Fonds Pierre Droulers

After training at Mudra from 1970 to 1973, in the first promotion of the school founded by Maurice Béjart in Brussels, and then with Bob Wilson and Jerzy Grotowski, Pierre Droulers created his first pieces with the Triangle group: works improvised depending on his encounters (Hedges with Steve Lacy, Tao with Sheryl Sutton, Tips with Pascale Murtin and François Hiffler, the future duet of “Grand Magasin’, or else Pieces for nothing with the music group Minimal Compact). Then, in the mid-1980s, he worked as a dancer, in particular with Anne-Teresa De Keersmaeker, who awakened his interest in questions of structure and composition in choreographic works. From that moment on, the artist has remained forever passionate about the processes of creation, all of which shines through from his archives, recently donated to the Médiathèque of the CN D.

 

Based on James Joyce’s book Finnegans Wake, he created the diptych Comme si on était leurs petits poucets (1991) and Jamais de l’abîme (1993), compositions circling around the text and the theme of the double, materialised on the work sheet by the figure of a circle which decomposes into as many parts as they are actions suggested to the performers. With Mountain Fountain (1995), his work became more abstract, ridding itself of any kind of theatricality, even if literary texts remained clearly present, while another essential element of the choreographer’s work appeared: his “dreams of matter”. The son of a painter, Pierre Droulers is highly sensitive to a studio atmosphere and work on matter, and his encounters with the artists Michel François and Ann Veronica Janssens were to allow him to introduce this element fully into his work. For example, alongside woollen objects, spindles of thread or other materials, many of the writings in his archives also evoke liquid, solid or gas states (De l’air et du vent, 1996), as well as a play on colours (Inouï, 2004, Flowers, 2007) or else the opposition between light and darkness (Soleils, 2013). But he has also worked on the relationship of the body with space and architecture: in Ma, in 2000, he confronted the urban space with the inner space; in Inouï, in 2004, he placed the space of a habitat, there where we live, in a correspondence with the various functions of the body.

 

These intentions and these processes are revealed in numerous ways in his archives: notes taken while working, scores which are sometimes more structured, or else documents conceived by third-party observers at the artist’s request. For example, Sofie Kokaj produced booklets that narrated touch by touch the ongoing work on Multum in parvo (1998), then, with Hans Teys, there are other booklets concerning the conception of Ma (2000). Videomakers have also documented these processes: Sima Khatami (Flowers), Ludovica Riccardi (Inouï), Philippe Van Cutsem (Multum in parvo). The films by the first two of them were to become in their turn an ingredient for the choreographer who projected them onto the stage in Two night ping-pong (2009), a piece presented as a guide book to his universe.

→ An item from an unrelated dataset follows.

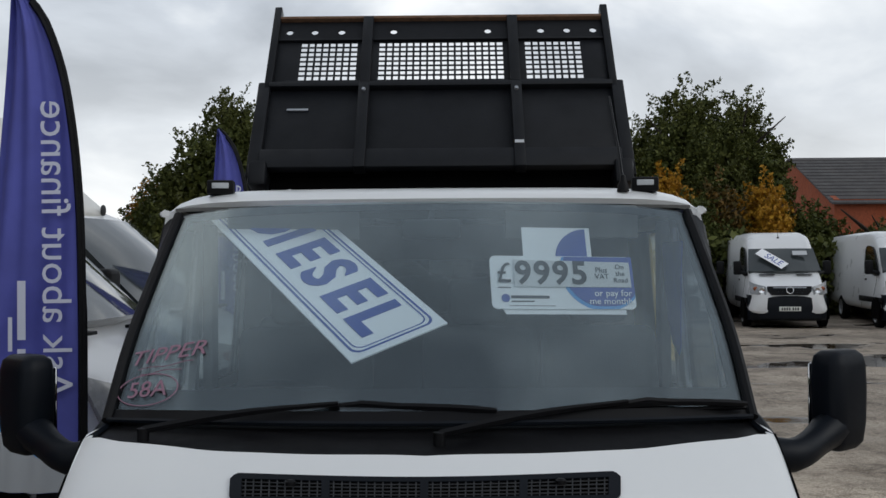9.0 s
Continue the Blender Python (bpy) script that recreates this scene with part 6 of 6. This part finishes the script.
# ---- workshop building ----
WX = -8.5
wall = thing("wall_west", "red brick workshop gable wall", "wall", kind="structure")
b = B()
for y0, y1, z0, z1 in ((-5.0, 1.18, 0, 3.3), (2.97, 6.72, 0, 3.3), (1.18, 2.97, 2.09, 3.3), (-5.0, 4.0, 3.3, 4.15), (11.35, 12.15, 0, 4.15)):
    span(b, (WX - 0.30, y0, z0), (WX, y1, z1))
part("wall_base", b, SHADED_BRICK, wall)
b = B()
gv = [(-5.0, 4.15), (4.0, 4.15), (4.0, 3.30), (6.72, 3.30), (6.72, 4.45), (11.35, 4.45), (11.35, 4.15), (12.15, 4.15), (3.4, 7.06)]
prism(b, [(y, z) for y, z in gv], face_frame((WX - 0.012, 0, 0), (0, 1, 0), (0, 0, 1)), 0.25)
part("gable", b, MORTAR, wall)
b = B()
span(b, (WX - 0.25, 6.66, 4.10), (WX + 0.03, 11.5, 4.47), 0.01)
part("lintel", b, CONCRETE, wall, "stained concrete lintel")
b = B()
for k in range(34):
    z = 0.05 + k * 0.12
    span(b, (WX - 0.16, 6.72, z), (WX - 0.12 + 0.02 * (k % 2), 11.35, z + 0.115), 0.004)
part("roller_shutter", b, SHUTTER, wall, "dark grey roller shutter")
b = B()
ys = [(12.3, 4.10), (3.4, 7.10), (-5.8, 4.10)]
for (ya, za), (yb, zb) in zip(ys, ys[1:]):
    L = math.hypot(yb - ya, zb - za)
    m = face_frame((WX - 2.8, (ya + yb) / 2, (za + zb) / 2 + 0.06), (1, 0, 0), (0, ya - yb if ya > yb else yb - ya, za - zb if ya > yb else zb - za))
    box(b, (0, 0, 0), (6.4, L, 0.12), 0, m)
part("roof", b, SLATE, wall, "grey sheet roof")
for (ya, za), (yb, zb) in zip(ys, ys[1:]):
    b = B()
    m = face_frame((WX + 0.30, (ya + yb) / 2, (za + zb) / 2), (1, 0, 0), (0, ya - yb if ya > yb else yb - ya, za - zb if ya > yb else zb - za))
    box(b, (0.0, 0, 0), (0.06, math.hypot(yb - ya, zb - za), 0.20), 0.01, m)
    part("verge_board", b, GREY_CARD, wall, "pale grey verge board")
sign = thing("shop_sign", "yellow sign board with dark lettering bars over the shutter", "sign")
b = B()
prism(b, [(6.9, 4.47), (10.75, 4.47), (10.75, 4.56), (3.4, 6.80), (-2.2, 4.98), (6.9, 4.98)], face_frame((WX + 0.11, 0, 0), (0, 1, 0), (0, 0, 1)), 0.07)
sp = part("panel", b, YELLOW, sign)
for y0, z0, w, h in ((8.75, 4.60, 1.55, 0.13), (8.0, 4.85, 1.8, 0.16), (9.9, 4.80, 0.7, 0.10), (7.35, 4.62, 0.5, 0.10), (2.2, 5.35, 3.0, 0.26), (5.8, 5.35, 2.6, 0.26), (4.0, 5.85, 4.0, 0.24), (4.0, 6.30, 1.6, 0.14)):
    b = B()
    box(b, (WX + 0.114, y0, z0), (0.008, w, h), 0)
    part("text_bar", b, GREY_INK if z0 < 5.0 else RED_INK, sp)
alarm = thing("alarm_box", "blue shield-shaped alarm box on the brick wall", "alarm")
b = B()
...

Finally, Pierre Droulers used his very own archives as a material to be worked on, by conceiving the 2017 exhibition Dimanche and the book Sunday, which display on stage and on pages, from the traces that remained, the mesh of artistic influences, human encounters, and personal as well as group projects that represent – to quote the phrase given as a guideline to the performers of Ma – a form of “personal mythology” for this choreographer.